Merkel betonte, es müssten Lösungen gefunden werden, „die auch für uns als Land einen möglichst geringen Schaden haben“. Bundesverkehrsminister Alexander Dobrindt (CSU) forderte die Deutsche Bahn sogar auf, gegen den Streik vor Gericht zu ziehen: „Eine Klage wegen Unverhältnismäßigkeit des Streiks ist im Interesse der Bahnkunden, der Beschäftigten und der Aufrechterhaltung der Güterversorgung in Deutschland geboten.“

Wirtschaftsverbände zeigten sich besorgt über die kurz- und langfristigen Auswirkungen. „Was derzeit bei der Bahn passiert, ist Gift für den Standort Deutschland,“ sagte der stellvertretende Hauptgeschäftsführer des Deutschen Industrie- und Handelskammertages (DIHK), Achim Dercks. Streiks im Güterverkehr führten bereits nach wenigen Tagen zu Produktionsstörungen, weil Bahntransporte oft nicht kurzfristig auf Straßen oder Schiffe verlagert werden könnten.

In Schlüsselbranchen wie der Autoindustrie sei die Produktionskette komplett auf Just-in-time-Fertigung ausgerichtet. „Auch für die deutschen Stahl- und Metallhändler (...) ist die Schiene wegen der zu transportierenden Masse unverzichtbar“, sagte der Präsident des Großhandelsverbandes BGA, Anton Börner. Der Maschinenbau ist ebenfalls in besonderem Maße von einer Logistikkette abhängig, deren exaktes Zusammenspiel dem eines Orchesters gleicht.

Der Autobauer Audi verlegt wegen des Streiks Transporte von der Schiene auf die Straße. „Einzelne, wichtige Lieferungen versuchen wir schon jetzt von der Bahn umzuleiten, zum Beispiel auf Lastwagen“, sagte ein Sprecher in Ingolstadt. Der Konzern wolle je nach Verlauf und Bedarf entscheiden, ob noch mehr Verlagerungen nötig sind.

Europas größter Autobauer Volkswagen stellt sich darauf ein, dass seine Produktionsbänder trotz des Streiks im Güterverkehr laufen. Ein Konzernsprecher sagte: „Wir beobachten die weitere Entwicklung sehr aufmerksam. Unser Ziel ist es, die Produktion an unseren Standorten aufrecht zu erhalten.“

Laut dem Statistischen Bundesamt entfielen nach den jüngsten Zahlen für das Jahr 2012 rund 71 Prozent der gesamten Transportleistung in Deutschland auf die Straße.

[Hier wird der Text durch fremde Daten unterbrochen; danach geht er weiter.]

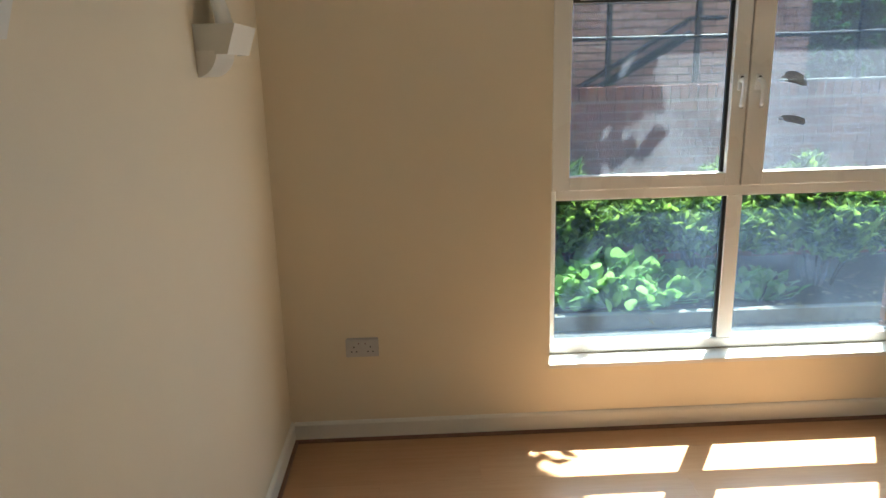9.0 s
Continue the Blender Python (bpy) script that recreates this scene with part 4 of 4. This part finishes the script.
# ---- small litter on the lounge floor ----
rnd = random.Random(15)
bm = bmesh.new()
for x, y in ((0.48, -1.5), (0.18, -2.67), (1.03, -2.68), (0.47, -1.98), (1.45, -1.2)):
    for k in range(3):
        leaf_blade(bm, (x + rnd.uniform(-0.012, 0.012), y + rnd.uniform(-0.008, 0.008), 0.002), rnd.uniform(0, 6.28), 0.1, rnd.uniform(0.006, 0.014), 0.005, 0.1, 0.3, 2)
tagged(part("floor_crumbs", bm, M_DARKWOOD), "tiny dark crumbs on the laminate floor", "crumbs", kind="stuff")

# ---- laminate boards, laid across the room ----
PW, PL = 0.192, 1.285
pm = bpy.data.meshes.new("plank")
bm = boxm(0, PL - 0.0004, 0, PW - 0.0004, -0.008, 0.0, 0.00015, seg=1)
bm.to_mesh(pm)
bm.free()
pm.materials.append(M_FLOOR)
rnd = random.Random(9)


def plank(x0, x1, y0, y1):
    full = abs((x1 - x0) - (PL - 0.0004)) < 1e-4 and abs((y1 - y0) - (PW - 0.0004)) < 1e-4
    if full:
        ob = new("plank", pm)
        ob.location = (x0, y0, 0)
    else:
        me = bpy.data.meshes.new("plank")
        b2 = boxm(0, x1 - x0, 0, y1 - y0, -0.008, 0.0, 0.00015, seg=1)
        b2.to_mesh(me)
        b2.free()
        me.materials.append(M_FLOOR)
        ob = new("plank", me)
        ob.location = (x0, y0, 0)
    ob.parent = floor


y = -0.002 - PW
row = 0
while y > DY0 - PW:
    ya, yb = max(y, DY0 - 0.02), y + PW - 0.0004
    x = 0.002 - (row * 0.43) % PL
    lim = RX
    while x < lim:
        a, b = max(x, 0.002), min(x + PL - 0.0004, lim - 0.002)
        if b - a > 0.02 and yb - ya > 0.01:
            plank(a, b, ya, yb)
        x += PL
    y -= PW
    row += 1

# ---- single bricks of the garden walls ----
BRICK_SHAPES = {}
for core, way, place, mat in LOOSE_BRICKS:
    key = (way, mat.name)
    if key not in BRICK_SHAPES:
        me = bpy.data.meshes.new("brick")
        b2 = boxm(0, 0.215, 0, 0.024, 0, 0.063) if way == "lying" else boxm(0, 0.063, 0, 0.114, 0, 0.1065)
        b2.to_mesh(me)
        b2.free()
        me.materials.append(mat)
        BRICK_SHAPES[key] = me
    ob = new("brick", BRICK_SHAPES[key])
    ob.location = place
    ob.parent = core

Der Güterverkehr mit Eisenbahnen kam immerhin auf rund 17 Prozent.

Der Streik im Bahn-Güterverkehr trifft auch die beiden großen deutschen Seehäfen Hamburg und Bremen. Die Auswirkungen seien aber schwer vorhersehbar, sagten Experten der Nachrichtenagentur dpa.

Der anstehende Arbeitskampf soll im Personenverkehr 98 Stunden und im Güterverkehr sogar 109 Stunden laufen - also viereinhalb Tage. Die Deutsche Bahn will während des Rekordstreiks der Lokführer etwa die Hälfte ihres Schienen-Güterverkehrs aufrechterhalten.

Für die Kunden im In- und Ausland bedeute der Ausstand Verspätungen und Einschränkungen des Bahn-Angebots. Der Streik sollte am Mittwochnachmittag (15.00 Uhr) im Güterverkehr beginnen. Ab Donnerstagmorgen (2.00 Uhr) soll der Personenverkehr dazukommen - bis Montagmorgen um 4.00 Uhr. Es ist bereits die sechste Streikaktion im laufenden Tarifkonflikt.